TASK BRIEF:
Omit every picture and return the rest of the data unaltered.

COLLECTED DATA:
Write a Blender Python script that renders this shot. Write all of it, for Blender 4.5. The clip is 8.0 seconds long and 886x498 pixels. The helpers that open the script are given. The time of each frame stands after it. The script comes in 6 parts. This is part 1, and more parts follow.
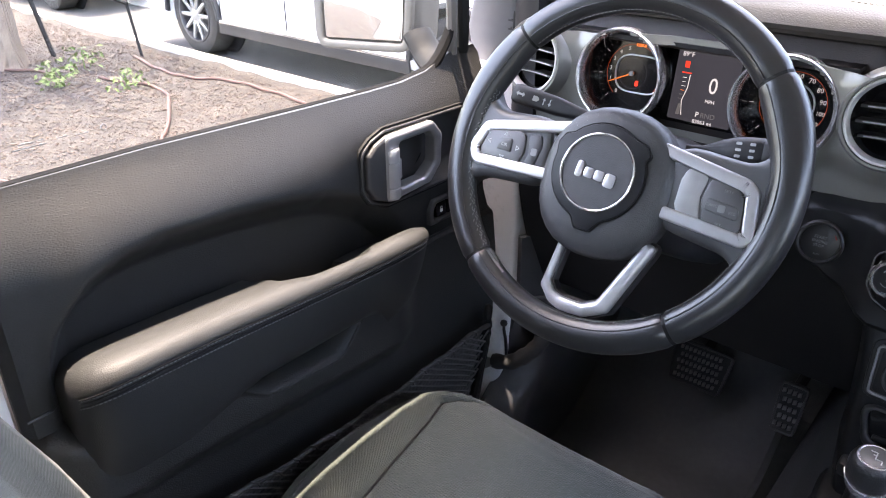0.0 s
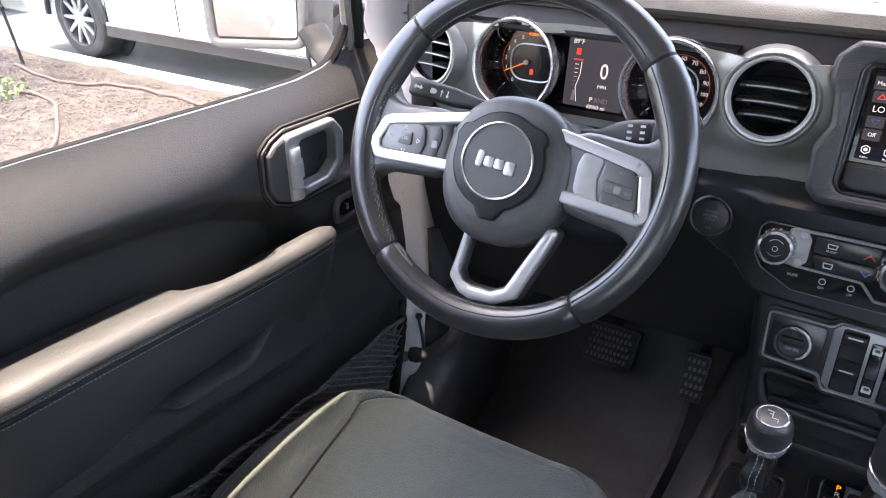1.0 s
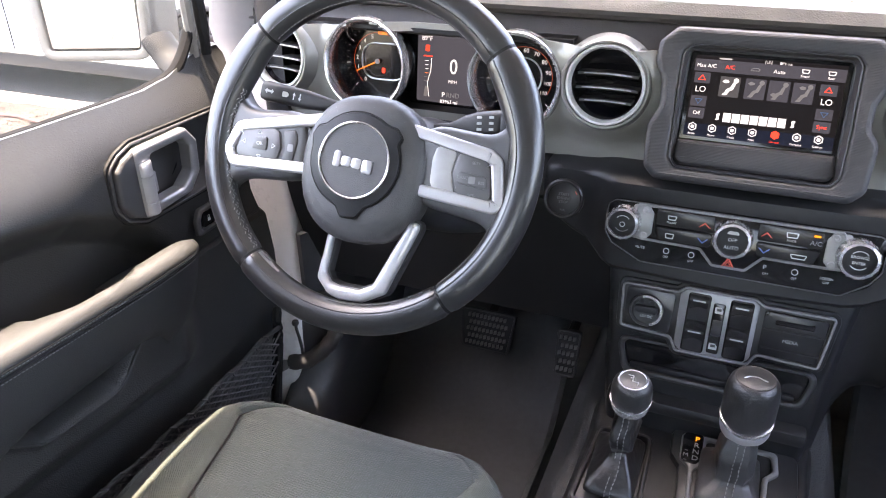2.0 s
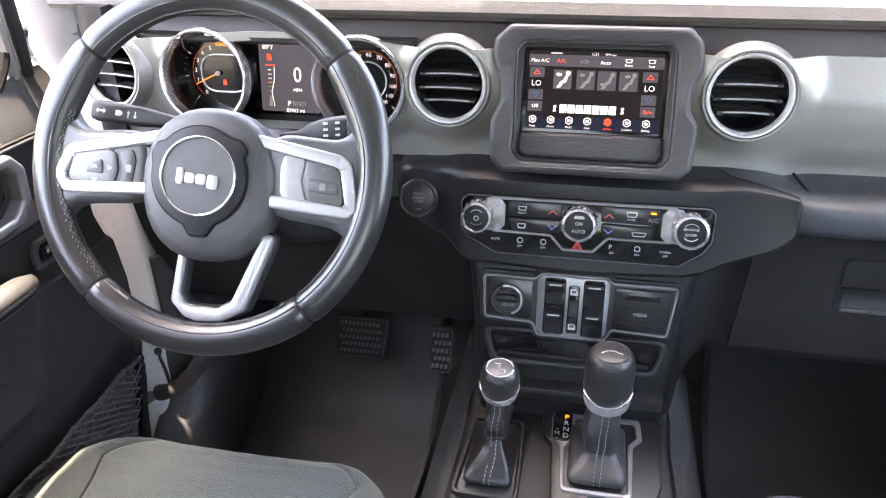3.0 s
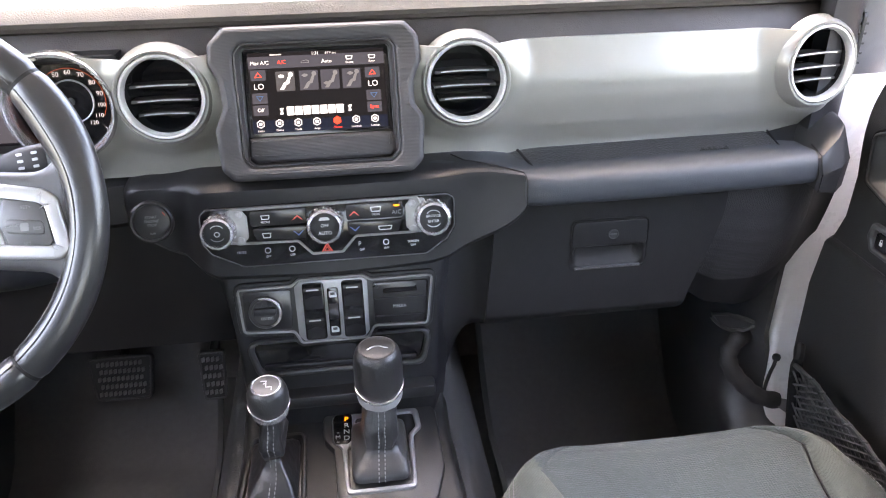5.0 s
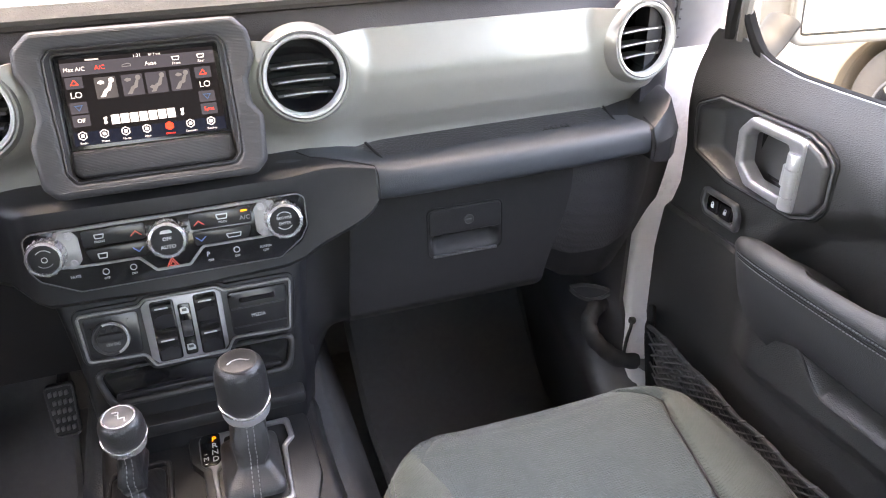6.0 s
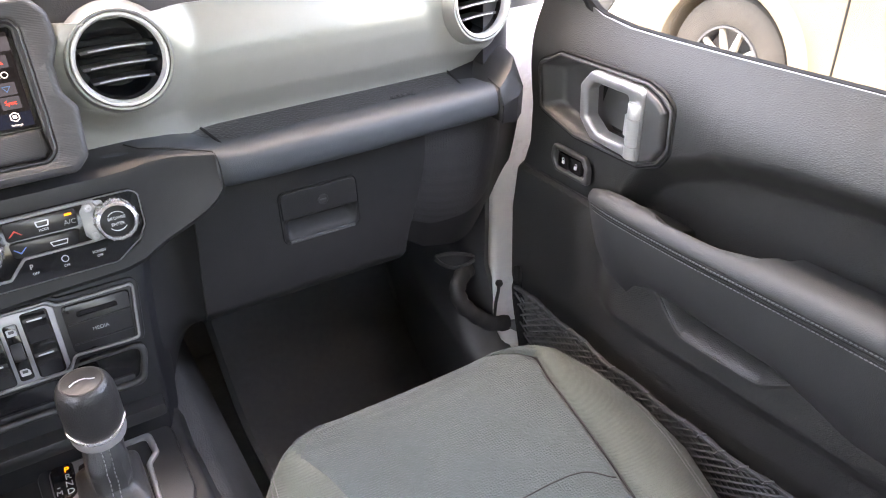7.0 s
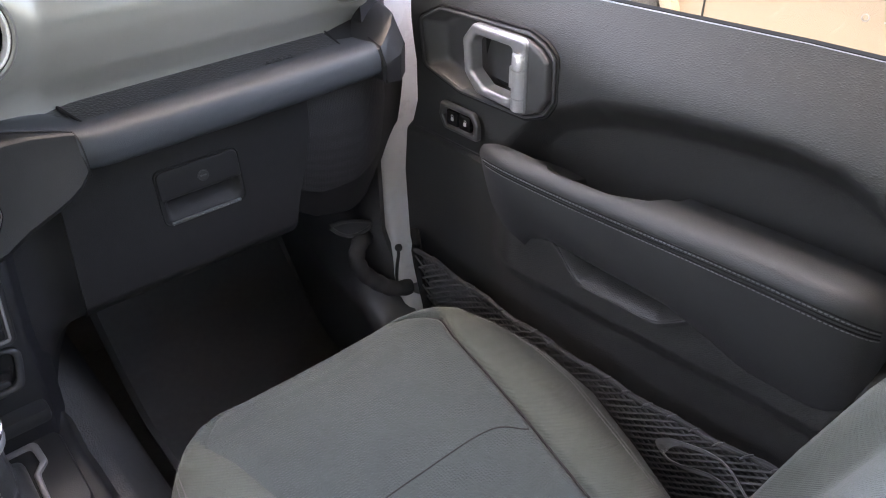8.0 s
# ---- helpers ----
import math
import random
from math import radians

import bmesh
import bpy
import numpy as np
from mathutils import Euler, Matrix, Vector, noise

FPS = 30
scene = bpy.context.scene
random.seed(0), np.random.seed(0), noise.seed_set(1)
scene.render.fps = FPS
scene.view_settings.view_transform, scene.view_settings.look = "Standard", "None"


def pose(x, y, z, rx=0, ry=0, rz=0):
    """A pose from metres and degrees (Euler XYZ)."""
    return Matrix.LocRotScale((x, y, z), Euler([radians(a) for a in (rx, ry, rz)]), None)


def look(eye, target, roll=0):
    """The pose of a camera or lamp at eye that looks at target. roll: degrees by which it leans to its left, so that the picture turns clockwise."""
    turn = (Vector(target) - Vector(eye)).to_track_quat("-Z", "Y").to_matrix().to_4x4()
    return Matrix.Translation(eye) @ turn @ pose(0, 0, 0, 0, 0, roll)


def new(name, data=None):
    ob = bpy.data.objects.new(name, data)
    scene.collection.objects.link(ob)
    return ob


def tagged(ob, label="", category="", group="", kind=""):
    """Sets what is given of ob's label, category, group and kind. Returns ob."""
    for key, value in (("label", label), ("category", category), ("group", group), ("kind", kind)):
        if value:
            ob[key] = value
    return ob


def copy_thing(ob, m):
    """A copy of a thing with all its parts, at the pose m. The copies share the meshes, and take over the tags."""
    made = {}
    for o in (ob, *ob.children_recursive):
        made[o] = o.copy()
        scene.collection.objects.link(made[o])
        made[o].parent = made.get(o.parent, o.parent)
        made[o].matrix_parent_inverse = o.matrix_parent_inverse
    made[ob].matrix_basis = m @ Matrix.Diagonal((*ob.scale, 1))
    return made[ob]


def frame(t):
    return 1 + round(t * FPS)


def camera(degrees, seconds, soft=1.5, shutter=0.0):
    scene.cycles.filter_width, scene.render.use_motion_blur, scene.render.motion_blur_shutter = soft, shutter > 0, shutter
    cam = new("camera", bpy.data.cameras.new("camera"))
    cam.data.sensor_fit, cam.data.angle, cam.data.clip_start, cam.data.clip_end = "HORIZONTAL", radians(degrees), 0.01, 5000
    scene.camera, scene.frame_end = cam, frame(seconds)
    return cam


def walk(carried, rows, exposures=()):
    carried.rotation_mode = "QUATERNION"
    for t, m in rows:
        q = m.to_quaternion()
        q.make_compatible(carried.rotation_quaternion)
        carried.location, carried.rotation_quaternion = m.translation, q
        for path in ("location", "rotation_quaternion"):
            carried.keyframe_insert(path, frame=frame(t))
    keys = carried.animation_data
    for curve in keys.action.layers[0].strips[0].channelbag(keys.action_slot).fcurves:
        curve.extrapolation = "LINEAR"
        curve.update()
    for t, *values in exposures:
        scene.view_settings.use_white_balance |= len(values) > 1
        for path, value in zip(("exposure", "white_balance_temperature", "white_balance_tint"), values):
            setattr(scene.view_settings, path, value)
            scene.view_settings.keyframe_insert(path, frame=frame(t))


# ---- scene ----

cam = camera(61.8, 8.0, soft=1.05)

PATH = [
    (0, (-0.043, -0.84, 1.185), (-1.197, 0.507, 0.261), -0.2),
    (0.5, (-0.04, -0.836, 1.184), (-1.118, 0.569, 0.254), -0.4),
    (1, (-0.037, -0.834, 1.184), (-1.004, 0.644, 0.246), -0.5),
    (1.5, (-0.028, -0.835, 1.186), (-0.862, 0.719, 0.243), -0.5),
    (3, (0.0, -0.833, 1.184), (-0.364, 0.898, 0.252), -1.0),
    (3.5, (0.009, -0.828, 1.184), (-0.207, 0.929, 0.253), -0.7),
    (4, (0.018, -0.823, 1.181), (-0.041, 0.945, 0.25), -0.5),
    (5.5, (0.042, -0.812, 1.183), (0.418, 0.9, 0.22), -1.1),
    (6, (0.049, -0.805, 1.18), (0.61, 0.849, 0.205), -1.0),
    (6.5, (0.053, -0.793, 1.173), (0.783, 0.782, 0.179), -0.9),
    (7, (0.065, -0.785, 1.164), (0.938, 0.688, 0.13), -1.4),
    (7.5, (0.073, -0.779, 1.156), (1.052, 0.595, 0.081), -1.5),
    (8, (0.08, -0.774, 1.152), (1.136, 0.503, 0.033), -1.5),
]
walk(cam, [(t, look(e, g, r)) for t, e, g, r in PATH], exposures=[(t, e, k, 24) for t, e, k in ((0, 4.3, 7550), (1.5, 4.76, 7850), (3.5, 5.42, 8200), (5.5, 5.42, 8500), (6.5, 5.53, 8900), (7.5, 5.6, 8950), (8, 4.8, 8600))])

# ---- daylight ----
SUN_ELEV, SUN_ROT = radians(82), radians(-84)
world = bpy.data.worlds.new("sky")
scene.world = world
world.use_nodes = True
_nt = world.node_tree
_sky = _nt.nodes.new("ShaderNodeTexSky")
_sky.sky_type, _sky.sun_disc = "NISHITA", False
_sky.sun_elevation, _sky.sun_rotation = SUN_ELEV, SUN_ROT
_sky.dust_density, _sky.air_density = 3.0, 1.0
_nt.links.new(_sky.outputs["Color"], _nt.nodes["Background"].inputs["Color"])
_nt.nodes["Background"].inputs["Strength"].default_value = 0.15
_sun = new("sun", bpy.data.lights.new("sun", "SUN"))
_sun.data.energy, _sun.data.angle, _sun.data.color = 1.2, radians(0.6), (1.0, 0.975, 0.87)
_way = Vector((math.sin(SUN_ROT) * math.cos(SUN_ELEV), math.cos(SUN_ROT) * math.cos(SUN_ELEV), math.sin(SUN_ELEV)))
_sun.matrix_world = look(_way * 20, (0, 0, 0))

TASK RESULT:
Write a Blender Python script that renders this shot. Write all of it, for Blender 4.5. The clip is 8.0 seconds long and 886x498 pixels. The helpers that open the script are given. The time of each frame stands after it. The script comes in 6 parts. This is part 1, and more parts follow.
0.0 s
1.0 s
2.0 s
3.0 s
5.0 s
6.0 s
7.0 s
8.0 s
# ---- helpers ----
import math
import random
from math import radians

import bmesh
import bpy
import numpy as np
from mathutils import Euler, Matrix, Vector, noise

FPS = 30
scene = bpy.context.scene
random.seed(0), np.random.seed(0), noise.seed_set(1)
scene.render.fps = FPS
scene.view_settings.view_transform, scene.view_settings.look = "Standard", "None"


def pose(x, y, z, rx=0, ry=0, rz=0):
    """A pose from metres and degrees (Euler XYZ)."""
    return Matrix.LocRotScale((x, y, z), Euler([radians(a) for a in (rx, ry, rz)]), None)


def look(eye, target, roll=0):
    """The pose of a camera or lamp at eye that looks at target. roll: degrees by which it leans to its left, so that the picture turns clockwise."""
    turn = (Vector(target) - Vector(eye)).to_track_quat("-Z", "Y").to_matrix().to_4x4()
    return Matrix.Translation(eye) @ turn @ pose(0, 0, 0, 0, 0, roll)


def new(name, data=None):
    ob = bpy.data.objects.new(name, data)
    scene.collection.objects.link(ob)
    return ob


def tagged(ob, label="", category="", group="", kind=""):
    """Sets what is given of ob's label, category, group and kind. Returns ob."""
    for key, value in (("label", label), ("category", category), ("group", group), ("kind", kind)):
        if value:
            ob[key] = value
    return ob


def copy_thing(ob, m):
    """A copy of a thing with all its parts, at the pose m. The copies share the meshes, and take over the tags."""
    made = {}
    for o in (ob, *ob.children_recursive):
        made[o] = o.copy()
        scene.collection.objects.link(made[o])
        made[o].parent = made.get(o.parent, o.parent)
        made[o].matrix_parent_inverse = o.matrix_parent_inverse
    made[ob].matrix_basis = m @ Matrix.Diagonal((*ob.scale, 1))
    return made[ob]


def frame(t):
    return 1 + round(t * FPS)


def camera(degrees, seconds, soft=1.5, shutter=0.0):
    scene.cycles.filter_width, scene.render.use_motion_blur, scene.render.motion_blur_shutter = soft, shutter > 0, shutter
    cam = new("camera", bpy.data.cameras.new("camera"))
    cam.data.sensor_fit, cam.data.angle, cam.data.clip_start, cam.data.clip_end = "HORIZONTAL", radians(degrees), 0.01, 5000
    scene.camera, scene.frame_end = cam, frame(seconds)
    return cam


def walk(carried, rows, exposures=()):
    carried.rotation_mode = "QUATERNION"
    for t, m in rows:
        q = m.to_quaternion()
        q.make_compatible(carried.rotation_quaternion)
        carried.location, carried.rotation_quaternion = m.translation, q
        for path in ("location", "rotation_quaternion"):
            carried.keyframe_insert(path, frame=frame(t))
    keys = carried.animation_data
    for curve in keys.action.layers[0].strips[0].channelbag(keys.action_slot).fcurves:
        curve.extrapolation = "LINEAR"
        curve.update()
    for t, *values in exposures:
        scene.view_settings.use_white_balance |= len(values) > 1
        for path, value in zip(("exposure", "white_balance_temperature", "white_balance_tint"), values):
            setattr(scene.view_settings, path, value)
            scene.view_settings.keyframe_insert(path, frame=frame(t))


# ---- scene ----

cam = camera(61.8, 8.0, soft=1.05)

PATH = [
    (0, (-0.043, -0.84, 1.185), (-1.197, 0.507, 0.261), -0.2),
    (0.5, (-0.04, -0.836, 1.184), (-1.118, 0.569, 0.254), -0.4),
    (1, (-0.037, -0.834, 1.184), (-1.004, 0.644, 0.246), -0.5),
    (1.5, (-0.028, -0.835, 1.186), (-0.862, 0.719, 0.243), -0.5),
    (3, (0.0, -0.833, 1.184), (-0.364, 0.898, 0.252), -1.0),
    (3.5, (0.009, -0.828, 1.184), (-0.207, 0.929, 0.253), -0.7),
    (4, (0.018, -0.823, 1.181), (-0.041, 0.945, 0.25), -0.5),
    (5.5, (0.042, -0.812, 1.183), (0.418, 0.9, 0.22), -1.1),
    (6, (0.049, -0.805, 1.18), (0.61, 0.849, 0.205), -1.0),
    (6.5, (0.053, -0.793, 1.173), (0.783, 0.782, 0.179), -0.9),
    (7, (0.065, -0.785, 1.164), (0.938, 0.688, 0.13), -1.4),
    (7.5, (0.073, -0.779, 1.156), (1.052, 0.595, 0.081), -1.5),
    (8, (0.08, -0.774, 1.152), (1.136, 0.503, 0.033), -1.5),
]
walk(cam, [(t, look(e, g, r)) for t, e, g, r in PATH], exposures=[(t, e, k, 24) for t, e, k in ((0, 4.3, 7550), (1.5, 4.76, 7850), (3.5, 5.42, 8200), (5.5, 5.42, 8500), (6.5, 5.53, 8900), (7.5, 5.6, 8950), (8, 4.8, 8600))])

# ---- daylight ----
SUN_ELEV, SUN_ROT = radians(82), radians(-84)
world = bpy.data.worlds.new("sky")
scene.world = world
world.use_nodes = True
_nt = world.node_tree
_sky = _nt.nodes.new("ShaderNodeTexSky")
_sky.sky_type, _sky.sun_disc = "NISHITA", False
_sky.sun_elevation, _sky.sun_rotation = SUN_ELEV, SUN_ROT
_sky.dust_density, _sky.air_density = 3.0, 1.0
_nt.links.new(_sky.outputs["Color"], _nt.nodes["Background"].inputs["Color"])
_nt.nodes["Background"].inputs["Strength"].default_value = 0.15
_sun = new("sun", bpy.data.lights.new("sun", "SUN"))
_sun.data.energy, _sun.data.angle, _sun.data.color = 1.2, radians(0.6), (1.0, 0.975, 0.87)
_way = Vector((math.sin(SUN_ROT) * math.cos(SUN_ELEV), math.cos(SUN_ROT) * math.cos(SUN_ELEV), math.sin(SUN_ELEV)))
_sun.matrix_world = look(_way * 20, (0, 0, 0))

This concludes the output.